## [SET TASK]
Set down the material below word for word, excluding the pictures.

====== SUPPLIED MATERIAL ======

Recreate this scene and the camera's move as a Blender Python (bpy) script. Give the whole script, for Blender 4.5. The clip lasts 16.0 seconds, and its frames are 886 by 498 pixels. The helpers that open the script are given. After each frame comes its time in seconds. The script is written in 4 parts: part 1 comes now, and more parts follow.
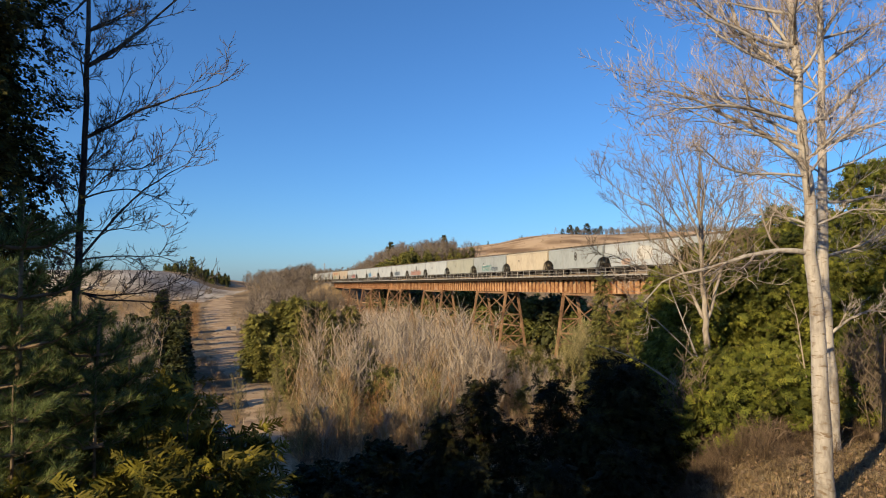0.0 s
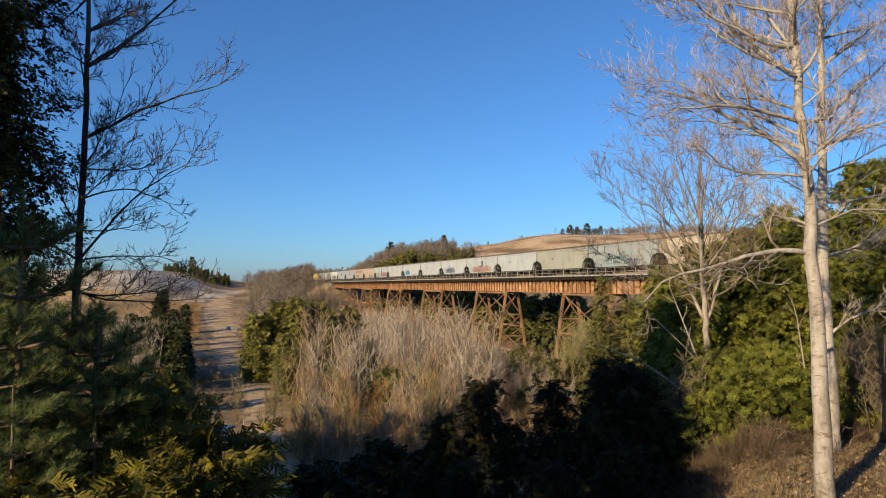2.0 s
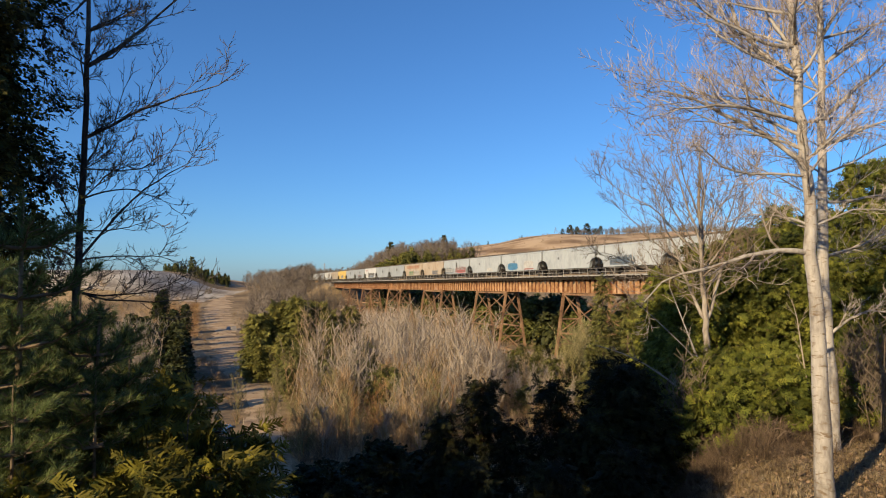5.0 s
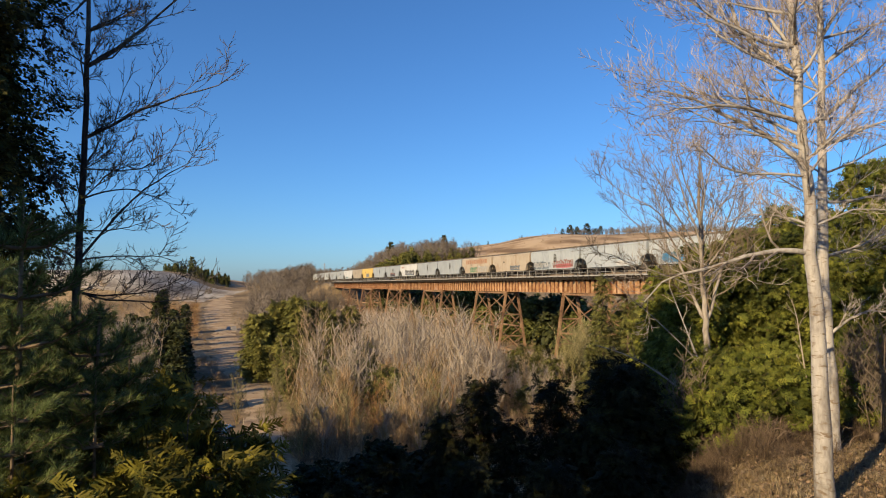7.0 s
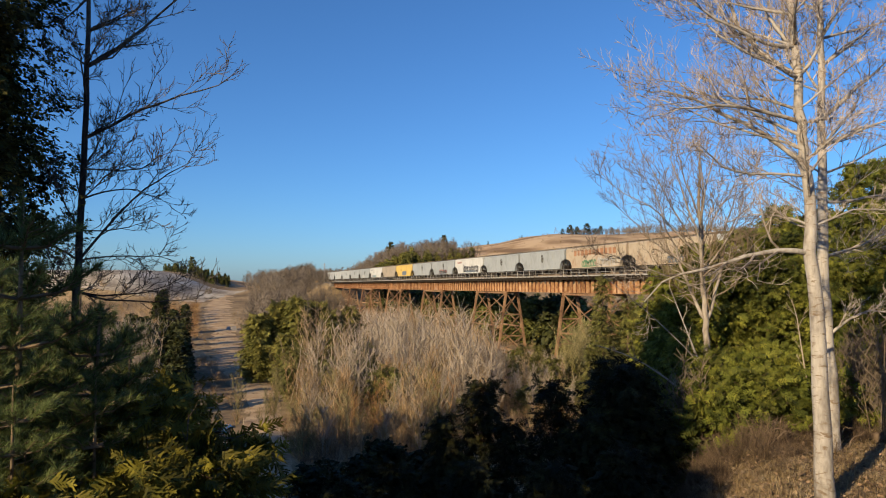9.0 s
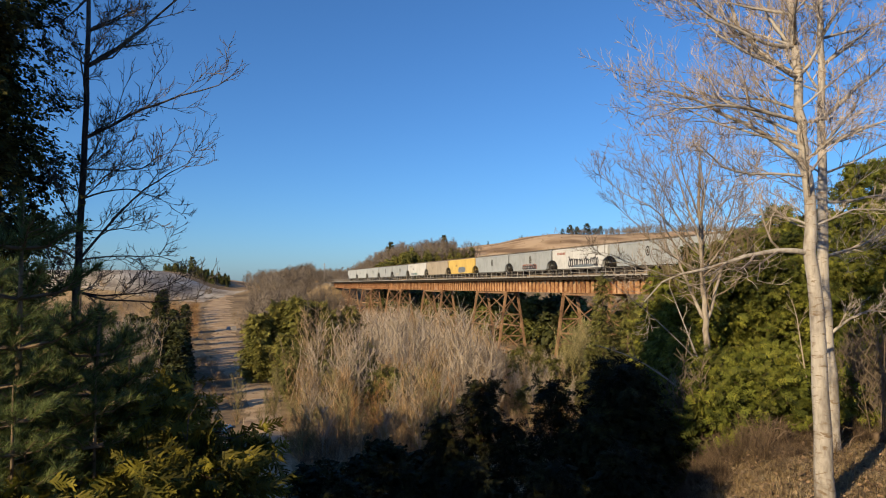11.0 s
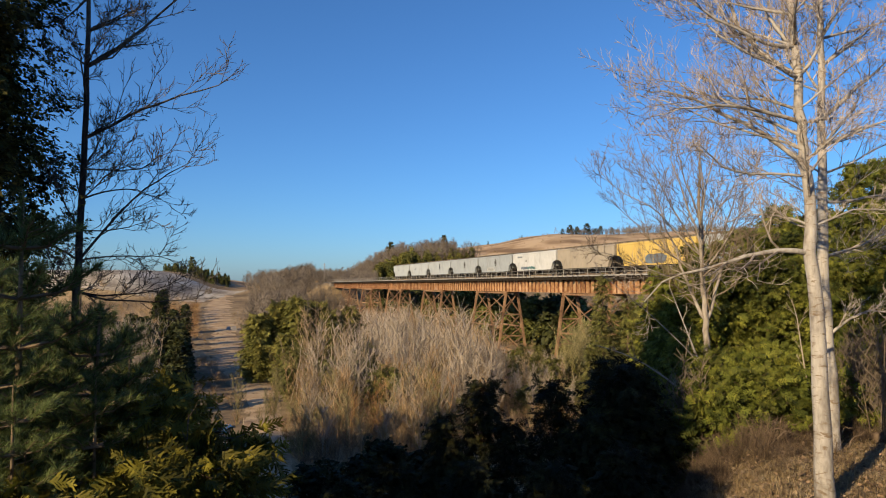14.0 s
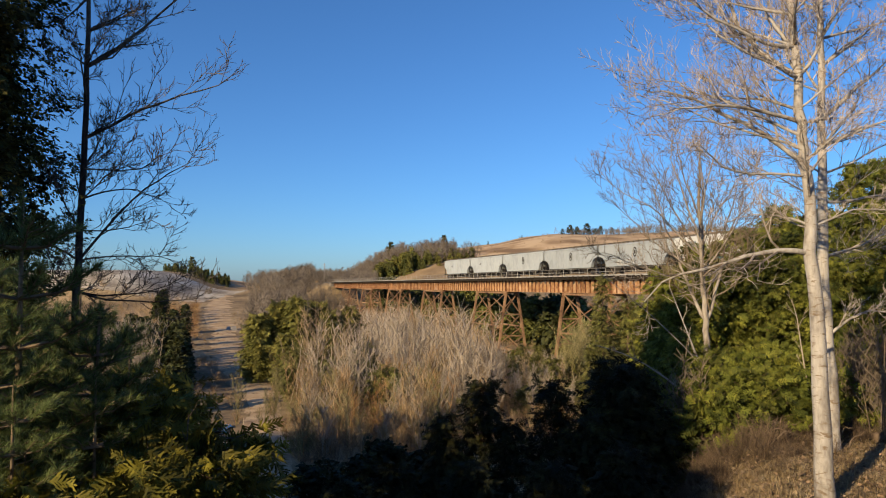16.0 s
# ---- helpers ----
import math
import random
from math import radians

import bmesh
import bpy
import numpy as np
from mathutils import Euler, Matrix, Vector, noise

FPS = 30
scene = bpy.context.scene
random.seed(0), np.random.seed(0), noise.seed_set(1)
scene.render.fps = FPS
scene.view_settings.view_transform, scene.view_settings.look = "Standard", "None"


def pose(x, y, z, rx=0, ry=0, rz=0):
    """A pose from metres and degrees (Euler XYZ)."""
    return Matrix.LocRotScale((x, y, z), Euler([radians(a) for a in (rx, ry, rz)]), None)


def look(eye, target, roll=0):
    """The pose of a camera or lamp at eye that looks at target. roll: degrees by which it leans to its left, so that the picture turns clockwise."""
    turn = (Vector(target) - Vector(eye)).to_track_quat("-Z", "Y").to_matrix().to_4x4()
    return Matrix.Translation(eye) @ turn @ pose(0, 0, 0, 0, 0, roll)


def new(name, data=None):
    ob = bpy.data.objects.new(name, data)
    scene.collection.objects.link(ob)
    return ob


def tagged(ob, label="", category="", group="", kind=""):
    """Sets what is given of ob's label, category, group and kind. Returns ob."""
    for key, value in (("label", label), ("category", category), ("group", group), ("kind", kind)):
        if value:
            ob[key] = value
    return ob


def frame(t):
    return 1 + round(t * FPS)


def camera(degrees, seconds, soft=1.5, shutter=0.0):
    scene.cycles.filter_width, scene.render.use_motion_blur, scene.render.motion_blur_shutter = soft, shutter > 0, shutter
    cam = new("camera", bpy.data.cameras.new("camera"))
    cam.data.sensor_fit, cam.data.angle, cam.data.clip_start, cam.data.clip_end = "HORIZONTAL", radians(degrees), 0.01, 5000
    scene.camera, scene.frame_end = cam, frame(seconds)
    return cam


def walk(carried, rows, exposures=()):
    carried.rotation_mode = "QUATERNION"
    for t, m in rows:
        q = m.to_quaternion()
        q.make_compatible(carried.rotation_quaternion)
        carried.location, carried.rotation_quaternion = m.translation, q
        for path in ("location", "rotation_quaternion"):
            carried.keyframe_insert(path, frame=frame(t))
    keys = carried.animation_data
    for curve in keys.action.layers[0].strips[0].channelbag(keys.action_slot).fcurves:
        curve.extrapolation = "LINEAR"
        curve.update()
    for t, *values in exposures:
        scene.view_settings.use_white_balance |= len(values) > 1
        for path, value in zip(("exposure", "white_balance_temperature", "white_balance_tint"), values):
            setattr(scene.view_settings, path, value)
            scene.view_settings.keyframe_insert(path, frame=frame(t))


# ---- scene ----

======

## [EXPECTED OUTPUT]
Recreate this scene and the camera's move as a Blender Python (bpy) script. Give the whole script, for Blender 4.5. The clip lasts 16.0 seconds, and its frames are 886 by 498 pixels. The helpers that open the script are given. After each frame comes its time in seconds. The script is written in 4 parts: part 1 comes now, and more parts follow.
0.0 s
2.0 s
5.0 s
7.0 s
9.0 s
11.0 s
14.0 s
16.0 s
# ---- helpers ----
import math
import random
from math import radians

import bmesh
import bpy
import numpy as np
from mathutils import Euler, Matrix, Vector, noise

FPS = 30
scene = bpy.context.scene
random.seed(0), np.random.seed(0), noise.seed_set(1)
scene.render.fps = FPS
scene.view_settings.view_transform, scene.view_settings.look = "Standard", "None"


def pose(x, y, z, rx=0, ry=0, rz=0):
    """A pose from metres and degrees (Euler XYZ)."""
    return Matrix.LocRotScale((x, y, z), Euler([radians(a) for a in (rx, ry, rz)]), None)


def look(eye, target, roll=0):
    """The pose of a camera or lamp at eye that looks at target. roll: degrees by which it leans to its left, so that the picture turns clockwise."""
    turn = (Vector(target) - Vector(eye)).to_track_quat("-Z", "Y").to_matrix().to_4x4()
    return Matrix.Translation(eye) @ turn @ pose(0, 0, 0, 0, 0, roll)


def new(name, data=None):
    ob = bpy.data.objects.new(name, data)
    scene.collection.objects.link(ob)
    return ob


def tagged(ob, label="", category="", group="", kind=""):
    """Sets what is given of ob's label, category, group and kind. Returns ob."""
    for key, value in (("label", label), ("category", category), ("group", group), ("kind", kind)):
        if value:
            ob[key] = value
    return ob


def frame(t):
    return 1 + round(t * FPS)


def camera(degrees, seconds, soft=1.5, shutter=0.0):
    scene.cycles.filter_width, scene.render.use_motion_blur, scene.render.motion_blur_shutter = soft, shutter > 0, shutter
    cam = new("camera", bpy.data.cameras.new("camera"))
    cam.data.sensor_fit, cam.data.angle, cam.data.clip_start, cam.data.clip_end = "HORIZONTAL", radians(degrees), 0.01, 5000
    scene.camera, scene.frame_end = cam, frame(seconds)
    return cam


def walk(carried, rows, exposures=()):
    carried.rotation_mode = "QUATERNION"
    for t, m in rows:
        q = m.to_quaternion()
        q.make_compatible(carried.rotation_quaternion)
        carried.location, carried.rotation_quaternion = m.translation, q
        for path in ("location", "rotation_quaternion"):
            carried.keyframe_insert(path, frame=frame(t))
    keys = carried.animation_data
    for curve in keys.action.layers[0].strips[0].channelbag(keys.action_slot).fcurves:
        curve.extrapolation = "LINEAR"
        curve.update()
    for t, *values in exposures:
        scene.view_settings.use_white_balance |= len(values) > 1
        for path, value in zip(("exposure", "white_balance_temperature", "white_balance_tint"), values):
            setattr(scene.view_settings, path, value)
            scene.view_settings.keyframe_insert(path, frame=frame(t))


# ---- scene ----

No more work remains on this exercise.